I wrote that I often live life attempting to control things I can't--like trying to eat Jell-O with a fork, the gelatin slipping from the tines. I people please too much and write out lists of shoulds that I never reach. I don't listen to myself.
I read further...
I'll give her bouquets of roses. I'll turn Heartbreak Valley into Acres of Hope.~From Hosea 2:15, The Message Bible)
Books find me. This week the title is Corrections in Ink, a memoir by Keri Blakinger. The author writes of her history of substance use and subsequent two-year sentence in prison for drug possession. Even during the misery of incarceration, she became sober (despite having opportunity to use substances while in prison) and wrote on every scrap of paper she could find, the story of her experience behind bars. It is an intense, well-written read. She created a successful life post-incarceration and now works for The Marshall Project, a non-profit online news organization that raises issues that lead to criminal justice reform.
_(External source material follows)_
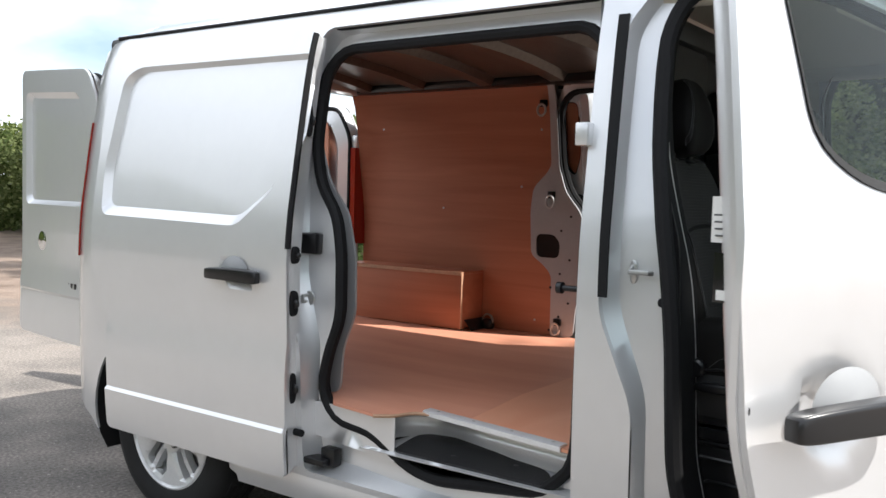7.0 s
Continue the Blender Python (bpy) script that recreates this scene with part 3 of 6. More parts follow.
# headlamps
for s in (1, -1):
    poly = [(a * s, z) for a, z in LAMP]
    lamp_body = part("headlamp", sheet(poly, sunk(0.075), 0.035, 0.008), GLOSS, van, "clear headlamp in a black housing")
    edge = finer(poly, 0.025)
    part("housing_edge", bands([[sunk(0.004)(a, z) for a, z in edge], [sunk(0.08)(a, z) for a, z in edge]]), GLOSS, lamp_body)
    lens = part("lamp_lens", sheet(poly, bend, 0.03, 0.004), LENS, lamp_body, "clear lens")
    lens.visible_shadow = False
    # reflectors: an outer strip, a broad faceted bowl with its bulb, and a bright band along the bottom
    outer = eased([(s * a, z) for a, z in ((0.520, 1.093), (0.446, 1.090), (0.480, 1.03), (0.484, 0.96), (0.486, 0.890), (0.538, 0.903), (0.545, 1.005))], 0.02, 3)
    part("side_reflector", sheet(outer, lambda a, z: sunk(0.032 + 0.015 * math.sin((z - 0.9) * 16) + 0.004 * math.sin(z * 210))(a, z), 0.009, 0.005), REFLECTOR, lamp_body, "chrome side reflector")
    main = eased([(s * a, z) for a, z in ((0.462, 1.050), (0.37, 1.030), (0.318, 0.990), (0.330, 0.925), (0.348, 0.893), (0.398, 0.880), (0.455, 0.900), (0.472, 0.965))], 0.02, 3)

    def bowl(a, z, s=s):
        d = math.hypot((abs(a) - 0.395) / 0.085, (z - 0.965) / 0.085)
        flute = 0.0045 * math.sin(abs(a) * 330 + 40 * z) + 0.003 * math.sin(z * 260)
        return sunk(0.032 + flute + 0.045 * (1 - min(1.0, d) ** 2))(a, z)

    part("main_reflector", sheet(main, bowl, 0.0065, 0.004), REFLECTOR, lamp_body, "chrome main reflector")
    c = sunk(0.040)(0.415 * s, 0.925)
    tm = Matrix.Translation(c) @ Vector((0.9, -0.42 * s, 0.1)).to_track_quat("Z", "Y").to_matrix().to_4x4()
    part("bulb_shield", pillow(0.022, 0.020, 0.018, 2.4, 18, 10, m=tm), CHROME, lamp_body, "chrome bulb shield")
    c2 = sunk(0.034)(0.345 * s, 0.965)
    part("small_bowl", lathed([(0.028, 0.012), (0.024, 0.014), (0.018, -0.004), (0.006, -0.012)], 20, Matrix.Translation(c2) @ tm.to_3x3().to_4x4(), caps=False), REFLECTOR, lamp_body)
    divider = [sunk(0.022)(s * a, z) for a, z in ((0.455, 1.088), (0.472, 1.03), (0.478, 0.96), (0.470, 0.90), (0.46, 0.885))]
    part("divider", tubed(divider, 0.010, 8), GLOSS, lamp_body)
    strip = [(s * a, z) for a, z in ((0.316, 0.838), (0.420, 0.856), (0.537, 0.868), (0.600, 0.893), (0.634, 0.978), (0.575, 0.945), (0.540, 0.902), (0.505, 0.884), (0.40, 0.868), (0.318, 0.850))]
    part("light_band", sheet(strip, sunk(0.014), 0.02, 0.006), CARD, lamp_body, "white running light band")
    amber = [(s * a, z) for a, z in ((0.606, 0.900), (0.664, 0.926), (0.642, 0.980))]
    part("indicator", sheet(amber, sunk(0.016), 0.02, 0.006), AMBER, lamp_body, "amber indicator")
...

Ms. Blakinger's story pulled at my heart, and caused me to remember the years I conducted risk-reduction groups at the county jail as part of my job as a substance use counselor. Each time I went inside, my crossover bag was thoroughly checked. No cell phones. No materials with staples. No paper clips. Surrender my driver's license. I had to be escorted by a guard to the women's unit. There was a particular smell I inhaled as I walked along the hallways--an amalgamation of bleach and the sharp-scent of anxiety. The guard would buzz me into a locked alcove while I waited to enter the cell block. Sometimes I might have to stay in that tiny foyer for twenty or thirty minutes before I could go in. The space was stuffed with bags of dirty laundry waiting to be picked up. I told myself, "At least you can leave soon."